#### Data provided
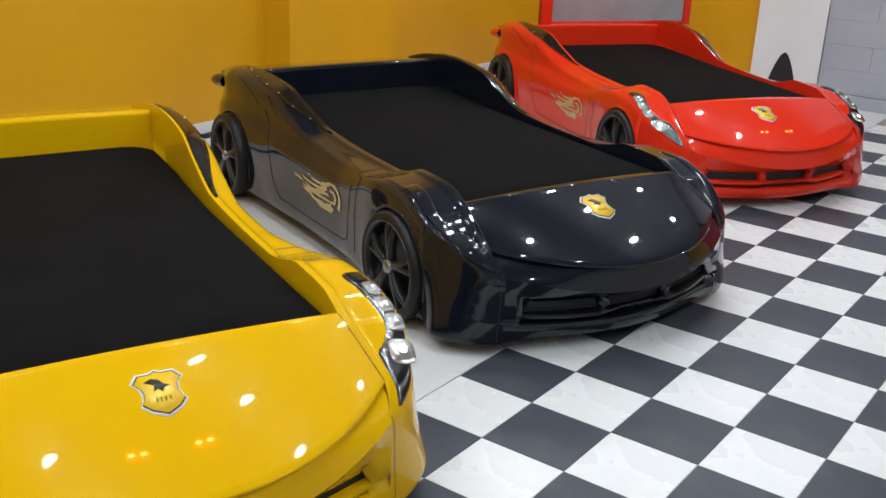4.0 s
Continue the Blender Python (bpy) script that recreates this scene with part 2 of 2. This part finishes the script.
def side_panel(sgn):
    xs = list(np.arange(-2.22, 0.20, 0.022)) + list(np.linspace(0.20, 0.480, 22))
    vs = np.linspace(0, 1, 45)
    bm = bmesh.new()
    rows = grid_faces(bm, [[side_point(x, v) for v in vs] for x in xs])
    # wheel openings: rim vertices drawn onto the circle, the rest taken out
    gone = []
    for cx, cz in WHEELS:
        r = WHEEL_R + 0.008
        for row in rows:
            for v in row:
                d = math.hypot(v.co.x - cx, v.co.z - cz)
                if d < r and v.co.y > 0.55:
                    if d > r - 0.024:
                        k = r / d
                        v.co.x, v.co.z = cx + (v.co.x - cx) * k, cz + (v.co.z - cz) * k
                    else:
                        gone.append(v)
    bmesh.ops.delete(bm, geom=gone, context="VERTS")
    edge = [e for e in bm.edges if e.is_boundary and any(
        abs(math.hypot(v.co.x - cx, v.co.z - cz) - WHEEL_R - 0.008) < 0.03 for v in e.verts for cx, cz in WHEELS) and e.verts[0].co.y > 0.55 and min(v.co.z for v in e.verts) > 0.06]
    new_geom = bmesh.ops.extrude_edge_only(bm, edges=edge)["geom"]
    for g in new_geom:
        if isinstance(g, bmesh.types.BMVert):
            g.co.y = 0.55
    return mirrored(bm, sgn)


def strip_on_side(x0, x1, lo, hi, n, m, lift, sgn):
    """A skin laid on the side between two lines of v, a little proud of it."""
    bm = bmesh.new()
    pts = []
    for i in range(n + 1):
        x = x0 + (x1 - x0) * i / n
        a, b = lo(x), hi(x)
        pts.append([side_point(x, a + (b - a) * j / m) + side_normal(x, a + (b - a) * j / m) * lift for j in range(m + 1)])
    grid_faces(bm, pts)
    rim = [e for e in bm.edges if e.is_boundary]
    ex = bmesh.ops.extrude_edge_only(bm, edges=rim)["geom"]
    for g in ex:
        if isinstance(g, bmesh.types.BMVert):
            g.co.y -= 1.6 * lift
            g.co.z -= 1.2 * lift
    return mirrored(bm, sgn)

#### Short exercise
Without the pictures, copy the material exactly as given.

#### Right answer
4.0 s
Continue the Blender Python (bpy) script that recreates this scene with part 2 of 2. This part finishes the script.
def side_panel(sgn):
    xs = list(np.arange(-2.22, 0.20, 0.022)) + list(np.linspace(0.20, 0.480, 22))
    vs = np.linspace(0, 1, 45)
    bm = bmesh.new()
    rows = grid_faces(bm, [[side_point(x, v) for v in vs] for x in xs])
    # wheel openings: rim vertices drawn onto the circle, the rest taken out
    gone = []
    for cx, cz in WHEELS:
        r = WHEEL_R + 0.008
        for row in rows:
            for v in row:
                d = math.hypot(v.co.x - cx, v.co.z - cz)
                if d < r and v.co.y > 0.55:
                    if d > r - 0.024:
                        k = r / d
                        v.co.x, v.co.z = cx + (v.co.x - cx) * k, cz + (v.co.z - cz) * k
                    else:
                        gone.append(v)
    bmesh.ops.delete(bm, geom=gone, context="VERTS")
    edge = [e for e in bm.edges if e.is_boundary and any(
        abs(math.hypot(v.co.x - cx, v.co.z - cz) - WHEEL_R - 0.008) < 0.03 for v in e.verts for cx, cz in WHEELS) and e.verts[0].co.y > 0.55 and min(v.co.z for v in e.verts) > 0.06]
    new_geom = bmesh.ops.extrude_edge_only(bm, edges=edge)["geom"]
    for g in new_geom:
        if isinstance(g, bmesh.types.BMVert):
            g.co.y = 0.55
    return mirrored(bm, sgn)


def strip_on_side(x0, x1, lo, hi, n, m, lift, sgn):
    """A skin laid on the side between two lines of v, a little proud of it."""
    bm = bmesh.new()
    pts = []
    for i in range(n + 1):
        x = x0 + (x1 - x0) * i / n
        a, b = lo(x), hi(x)
        pts.append([side_point(x, a + (b - a) * j / m) + side_normal(x, a + (b - a) * j / m) * lift for j in range(m + 1)])
    grid_faces(bm, pts)
    rim = [e for e in bm.edges if e.is_boundary]
    ex = bmesh.ops.extrude_edge_only(bm, edges=rim)["geom"]
    for g in ex:
        if isinstance(g, bmesh.types.BMVert):
            g.co.y -= 1.6 * lift
            g.co.z -= 1.2 * lift
    return mirrored(bm, sgn)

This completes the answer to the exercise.